It is necessary to accurately perform an air-fuel ratio control (i.e., a fuel injection control) in order to satisfy severe law regulations relating to purification of exhaust gas. In order to perform accurate air-fuel ratio control, it is necessary to accurately calculate an air quantity charged into an engine cylinder (i.e., a cylinder charged air quantity) and appropriately set a fuel injection quantity in accordance with the cylinder charged air quantity.
In order to raise the accuracy for calculating the cylinder charged air quantity, data of the upstream side pressure of a throttle valve (hereafter referred to as “throttle upstream pressure”) is required. In this regard, in a naturally aspirated engine, the throttle upstream pressure is equivalent to an atmospheric pressure. However, in the case of an engine with a supercharger, in an operation range where a charged pressure of a supercharger is generated, the throttle upstream pressure becomes higher than an atmospheric pressure due to the charged pressure.
Conventionally, an internal combustion engine is provided with a pressure sensor to detect a throttle upstream pressure, which however increases its manufacturing cost.
Among engines with superchargers, as disclosed in JP-2006-27763A and JP-2006-194107A (EP-1837512A1), a throttle upstream pressure (compressor downstream pressure) is calculated by using a compressor model (turbocharger model) in which supercharging effects by a compressor of the supercharger are modeled.
As disclosed in JP-2002-201998A (U.S. Pat. No. 6,497,214B2), a cylinder charged air quantity is calculated by using an equation of an intake system model made by modeling behaviors of an intake air during a period where a change in a throttle opening degree causes a change in an actual cylinder charged air quantity. In such an internal combustion engine, in order to reduce a CPU load for engine control by simplifying the calculation of a throttle flow rate parameter, a map (table) of the throttle flow rate parameter using a throttle opening degree as a parameter is stored in ROM in advance, and a throttle flow rate parameter corresponding to a present throttle opening degree is read by searching the map.

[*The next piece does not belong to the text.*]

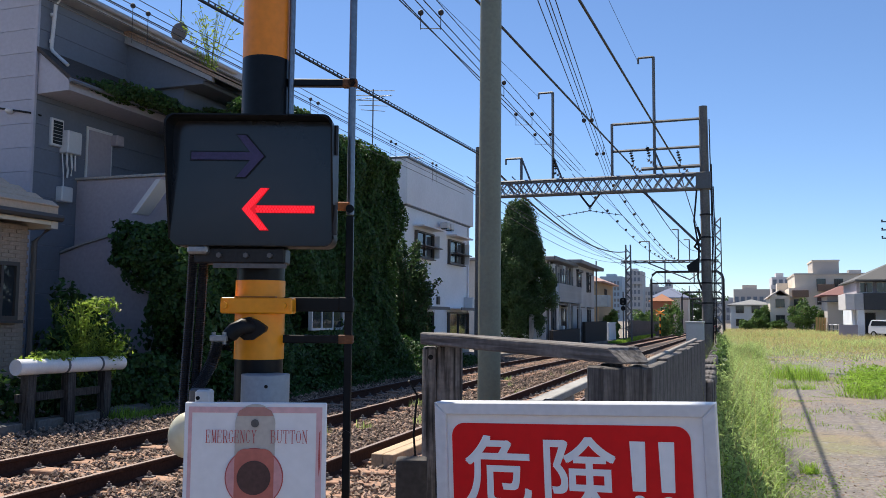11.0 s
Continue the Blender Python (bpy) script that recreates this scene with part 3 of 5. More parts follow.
    for name, a, b, r, sag in far:
        bm = bmesh.new()
        wire(bm, a, b, r, sag, 14)
        single(name, bm, "wire", "black overhead wire beyond the portal", "overhead wire", group="line wires")
    bm = bmesh.new()
    for i in range(14):
        f = (i + 0.5) / 14
        p = Vector((-5.3 + 0.3 * f, 30.5 + 51.5 * f, 6.9 - 0.6 * 4 * f * (1 - f)))
        ball(p + Vector((0, 0, 0.1)), 0.07, bm, u=8, v=6)
        ball(p + Vector((1.2, 0.5, -0.05)), 0.07, bm, u=8, v=6)
    tagged(single("line_spacers", bm, "wire", "row of small black spacers on far wires", "wire spacer"), kind="stuff")
    # contact wires over both tracks, on this side of the portal
    for x in (-6.77, -3.5):
        bm = bmesh.new()
        wire(bm, (x, 30.5, 5.3), (x - 0.1, -20, 5.3), 0.008)
        single("contact_wire", bm, "wire", "thin contact wire above the track", "overhead wire")


def build_cabinet():
    g = thing("trackside_cabinet", "pale grey metal equipment cabinet beside the track", "cabinet", pose(-0.95, 28.2, -0.1))
    part("body", box(-0.28, -0.25, 0.1, 0.28, 0.25, 1.55, 0.015), "cab_grey", g)
    part("roof", box(-0.30, -0.28, 1.55, 0.30, 0.28, 1.6, 0.01), "cab_grey", g)
    part("door", box(-0.25, -0.27, 0.15, 0.25, -0.25, 1.5, 0.005), "cab_grey", g)
    part("plinth", box(-0.36, -0.28, 0.0, 0.36, 0.28, 0.1), "concrete", g)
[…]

A compressor model (turbocharger model) has many adaptation subjects. Therefore, there is required a lot of work time for the adaptation. Further, there exists great influence of manufacture dispersion of the adaptation subjects, decreasing dispersion of estimated values of the throttle upstream pressure. Further, due to manufacture dispersion or aging of parts (throttle valve etc.) of the intake system, a throttle opening sensor, etc., there occurs a difference between a map value (adaptation value) of the throttle flow rate parameter and an actual value of the throttle flow rate parameter in an actual vehicle, decreasing the calculation accuracy of the cylinder charged air quantity.